Вдалеке послышался треск мотоциклетного мотора, и тогда Марина, перепрыгнув через хнычущего монстрика, помчалась в лес, не чуя земли под ногами…
Ужин в больнице начинался рано — в шесть вечера. К отбою все жутко проголодаются: кому позволено, будут кипятить себе чай и делать бутерброды, кому не позволено, будут грызть сухари и печенье, а кому нельзя даже этого — те просто не поймут, что голодны.
Пациенту с фамилией Вечный было позволено почти все. В том числе не работать. Однако он никогда не отлынивал от обязанностей дежурного по столовой: вот и сейчас, на пару с другим бывшим психом, он поднял на отделение баки с едой. Реабилитационный корпус стоял особняком, еду подвозили на микроавтобусе, и дальше в дело вступали пациенты. Второй этаж, лифта нет. Очередь перед раздачей — со своими тарелками и чашками. Дежурные получали без очереди…
Кушать можно было как в столовой (это зал со столами, стульями и общим холодильником), так и уносить еду в общагу, комнаты в которой по привычке называли «палатами». Вечный был оригинален — в летнее время предпочитал выходить во двор, садиться на скамейку (а то прямо на травку) и устраивать пикник. Двери в этом корпусе не закрывались, и вообще, тюремное правило «дверных ручек нет, а каждая дверь — под ключом», не работало. Реабилитация, как-никак, — уже не совсем психиатрия.

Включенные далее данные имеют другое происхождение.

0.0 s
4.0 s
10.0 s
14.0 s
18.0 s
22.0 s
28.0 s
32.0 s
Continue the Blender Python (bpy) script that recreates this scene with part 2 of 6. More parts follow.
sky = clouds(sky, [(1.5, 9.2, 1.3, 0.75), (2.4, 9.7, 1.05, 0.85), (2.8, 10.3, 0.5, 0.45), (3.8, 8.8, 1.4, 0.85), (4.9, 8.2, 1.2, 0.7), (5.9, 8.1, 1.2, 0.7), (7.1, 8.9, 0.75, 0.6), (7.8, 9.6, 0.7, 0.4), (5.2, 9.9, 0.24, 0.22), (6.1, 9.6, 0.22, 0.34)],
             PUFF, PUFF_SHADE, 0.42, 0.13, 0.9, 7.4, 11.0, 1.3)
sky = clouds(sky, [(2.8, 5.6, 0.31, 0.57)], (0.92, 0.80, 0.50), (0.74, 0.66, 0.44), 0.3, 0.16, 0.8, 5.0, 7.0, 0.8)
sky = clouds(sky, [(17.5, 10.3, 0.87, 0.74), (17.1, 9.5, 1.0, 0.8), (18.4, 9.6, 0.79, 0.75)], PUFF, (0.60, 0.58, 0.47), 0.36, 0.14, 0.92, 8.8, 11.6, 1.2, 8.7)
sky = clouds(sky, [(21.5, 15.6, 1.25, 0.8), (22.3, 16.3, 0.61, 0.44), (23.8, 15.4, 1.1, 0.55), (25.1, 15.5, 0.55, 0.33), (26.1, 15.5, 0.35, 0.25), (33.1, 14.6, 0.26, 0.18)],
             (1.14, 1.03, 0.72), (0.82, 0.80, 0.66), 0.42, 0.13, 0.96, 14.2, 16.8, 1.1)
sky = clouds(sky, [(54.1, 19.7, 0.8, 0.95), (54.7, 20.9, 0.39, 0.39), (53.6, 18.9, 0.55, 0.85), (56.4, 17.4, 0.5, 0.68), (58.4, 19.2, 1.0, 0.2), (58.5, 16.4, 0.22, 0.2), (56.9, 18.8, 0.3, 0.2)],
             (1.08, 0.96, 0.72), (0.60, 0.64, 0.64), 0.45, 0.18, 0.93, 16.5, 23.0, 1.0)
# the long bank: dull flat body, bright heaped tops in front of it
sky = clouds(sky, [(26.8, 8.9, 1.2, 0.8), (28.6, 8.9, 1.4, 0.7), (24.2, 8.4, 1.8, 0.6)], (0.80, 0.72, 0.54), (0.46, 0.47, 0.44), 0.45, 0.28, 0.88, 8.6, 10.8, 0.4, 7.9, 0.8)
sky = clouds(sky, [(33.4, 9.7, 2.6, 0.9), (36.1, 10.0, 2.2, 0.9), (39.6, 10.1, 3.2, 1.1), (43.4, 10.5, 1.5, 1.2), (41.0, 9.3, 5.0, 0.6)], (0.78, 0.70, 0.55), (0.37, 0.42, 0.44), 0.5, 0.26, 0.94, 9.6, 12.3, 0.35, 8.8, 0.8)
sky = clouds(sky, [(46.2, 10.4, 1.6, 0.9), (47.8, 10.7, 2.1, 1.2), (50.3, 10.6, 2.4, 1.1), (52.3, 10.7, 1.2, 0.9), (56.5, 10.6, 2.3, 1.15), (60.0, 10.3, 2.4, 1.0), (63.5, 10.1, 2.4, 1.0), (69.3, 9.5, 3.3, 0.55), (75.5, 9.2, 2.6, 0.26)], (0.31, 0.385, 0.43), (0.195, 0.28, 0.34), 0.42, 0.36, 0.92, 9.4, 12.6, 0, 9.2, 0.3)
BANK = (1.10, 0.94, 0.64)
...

Именно по дороге из столовой его и перехватил этот странный тип.
— Господин Вечный?
— Увы, только по паспорту, — откликнулся он. — По сути, я самый обычный. И уж, конечно, никакой не «господин».

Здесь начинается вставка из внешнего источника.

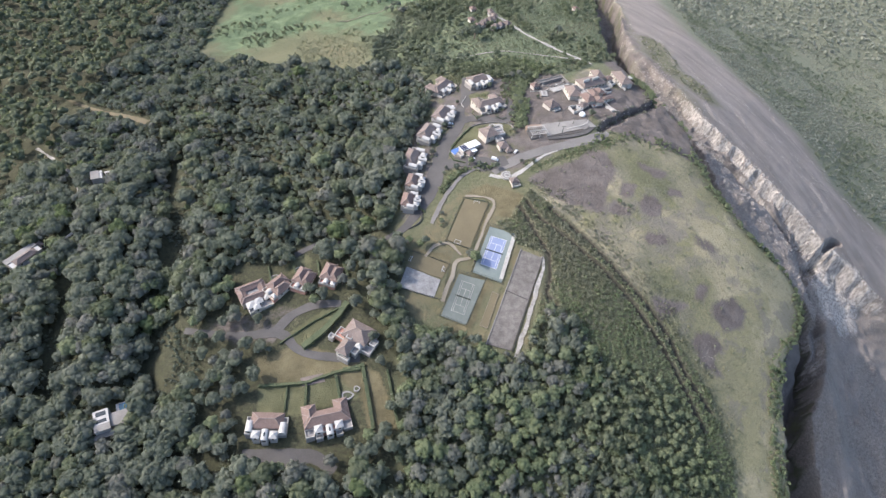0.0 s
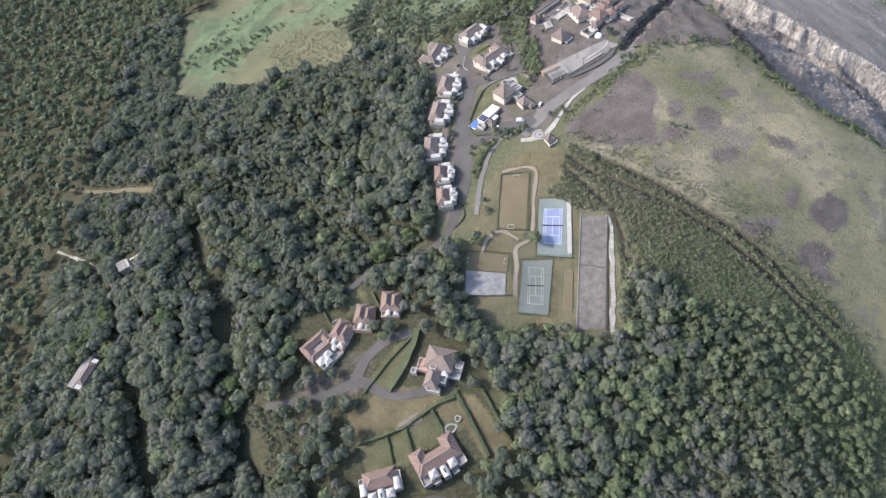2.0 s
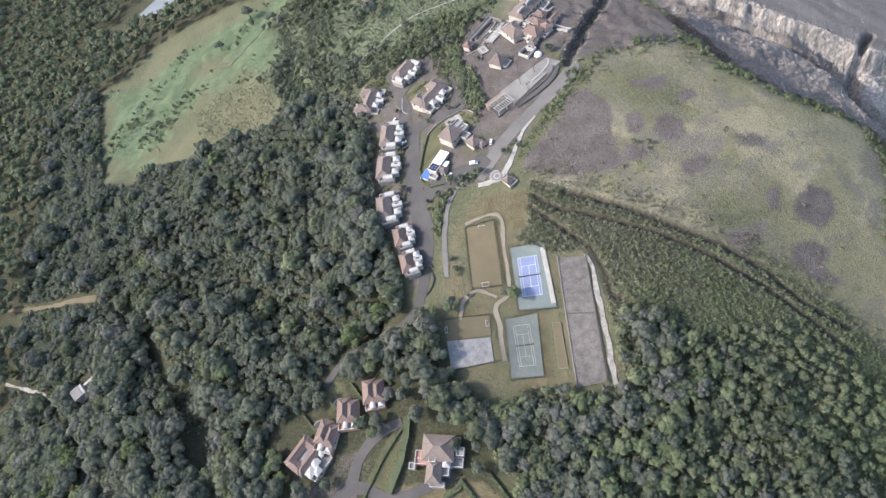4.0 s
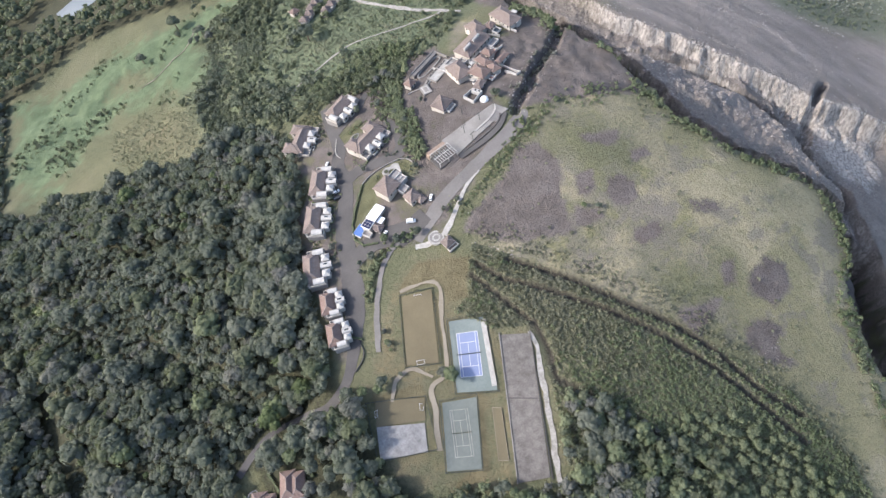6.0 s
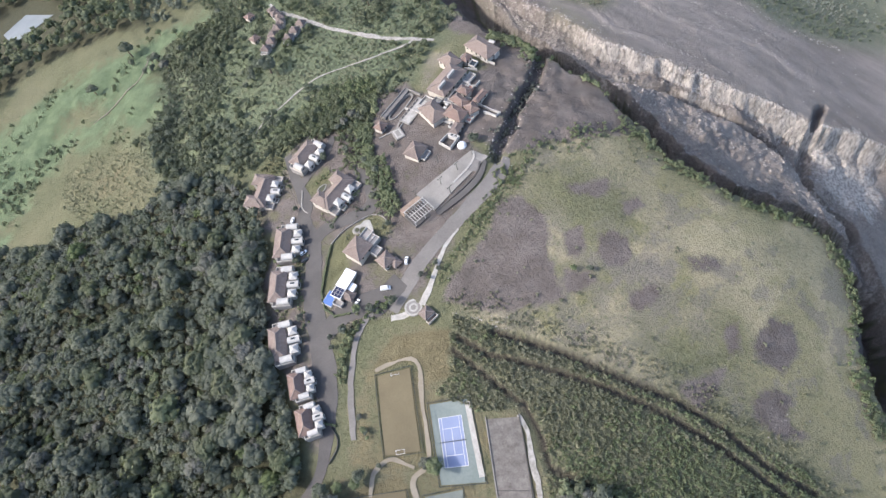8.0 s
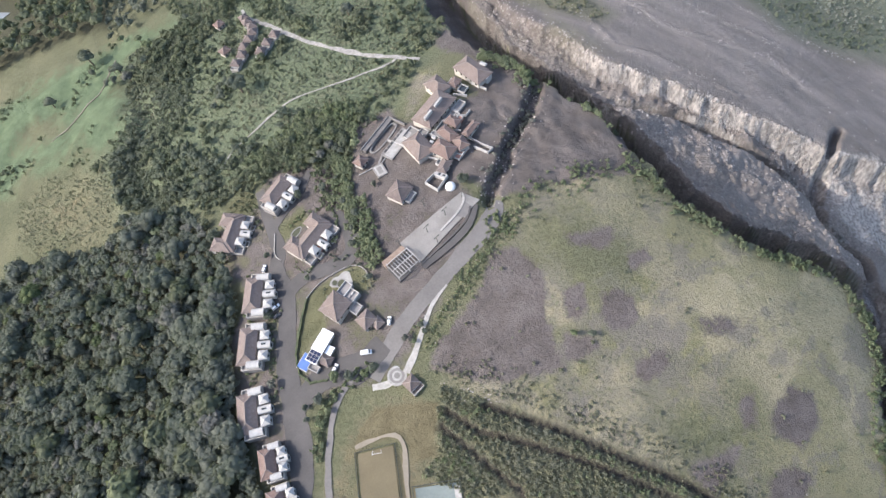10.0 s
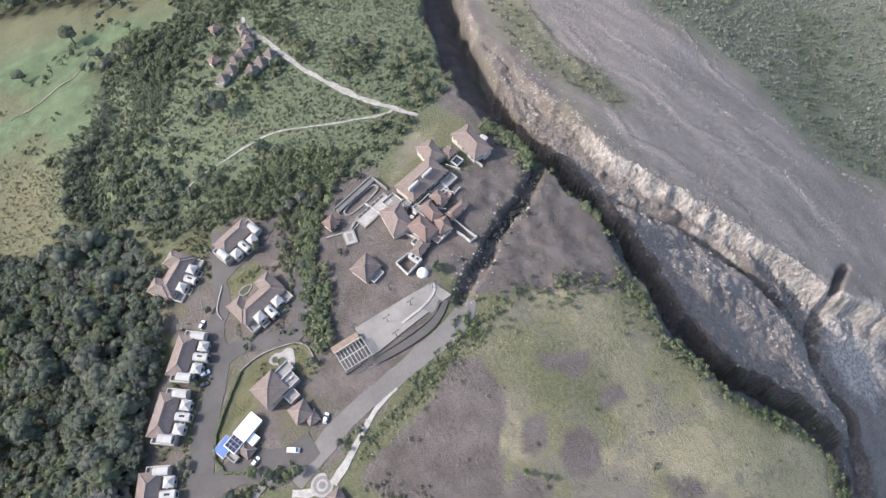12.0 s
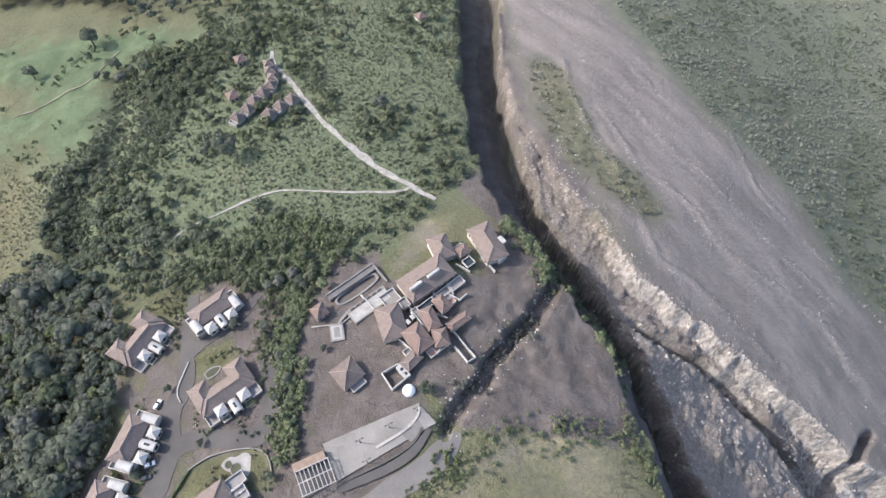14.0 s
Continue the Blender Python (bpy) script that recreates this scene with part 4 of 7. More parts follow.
# ---------------------------------------------------------------- double villas: a long roof with two cross wings
def double_villa(x, y, ang, label, l=24.0, roof_mat=None):
    v = thing("villa", spot(x, y, ang, 1.2), label, "villa", "double villas")
    block(v, 0, 0, 0, l, 8.5, 5.6, 2.8, roof_mat)
    block(v, -l * 0.36, 3.4, 90, 11, 7.2, 5.604, 2.6, roof_mat)
    block(v, l * 0.36, 3.4, 90, 11, 7.2, 5.604, 2.6, roof_mat)
    terrace(v, -l * 0.52, -9.0, -l * 0.32, -4.2, 3.4)
    terrace(v, l * 0.33, -9.2, l * 0.53, -4.2, 4.4)
    terrace(v, -l * 0.14, -8.2, l * 0.16, -4.2, 4.3, REDFLOOR)
    pyramid(v, -l * 0.22, -6.2, 4.0, 6.2)
    pyramid(v, l * 0.24, -6.2, 4.0, 6.2)
    barrel(v, 0.02 * l, -8.0, 3.8, 5.6, 5.4, slot=True)
    terrace(v, -l * 0.3, -10.6, -l * 0.14, -8.3, 2.8)
    terrace(v, l * 0.15, -11.0, l * 0.3, -8.3, 2.8)
    clutter(v, -l * 0.28, l * 0.3, -4.9, 4.5, int(x * 3 + y))
    return v


double_villa(-5.5, 363.5, 55, "double villa with brown clay roof at the wood's edge", 22)
double_villa(34, 332, 30, "double villa with clay roof and oval garden pond", 23)
double_villa(-63, 67, 18, "double villa with red clay roof in hedged gardens", 25, TILE_RED)


# ---------------------------------------------------------------- garden villas
def garden_villa(x, y, ang, label):
    v = thing("villa", spot(x, y, ang, 1.5), label, "villa", "garden villas")
    block(v, -2.2, 0, 90, 12.5, 7.0, 5.4, 2.7, TILE_RED)
    block(v, 2.6, -0.8, 90, 11.5, 6.6, 5.404, 2.5, TILE_RED)
    terrace(v, -5.5, -10.2, 5.6, -6.0, 3.6, REDFLOOR)
    barrel(v, -1.0, -7.6, 3.2, 4.4, 4.9)
    pyramid(v, 3.6, -7.8, 2.6, 4.6, 1.0)
    clutter(v, -5, 5, -9.4, 3.6, int(x + y))
    return v


garden_villa(-105, 152, -38, "garden villa with twin red clay roofs and terrace")
garden_villa(-90, 158, -18, "garden villa with twin red clay roofs beneath trees")
garden_villa(-72.5, 161, -13, "garden villa with red clay roof and curved hedge")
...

Тот, кто обратился к нему, сошел бы здесь за инопланетянина. Светлый стильный плащ, фетровая шляпа, дорогие кожаные туфли. Холеное лицо, лайковые перчатки и… трость! Такие посетители обычно дальше администрации не заходили, тем более, совсем уж на задворки больничного городка.
Впрочем, приветливая улыбка, живой веселый взгляд…
Вечный частенько видел этого человека в главном корпусе. И сегодня утром видел, среди других участников скандала.
— Ну-ну, обычный, — произнес пришелец с иронией. — Я за вами уже два часа по больнице охочусь. Все вас знают — то тут видели, то там. Пока наконец я не догадался, что ужин-то вы никак пропустить не сможете, а значит, появитесь на отделении, к которому приписаны.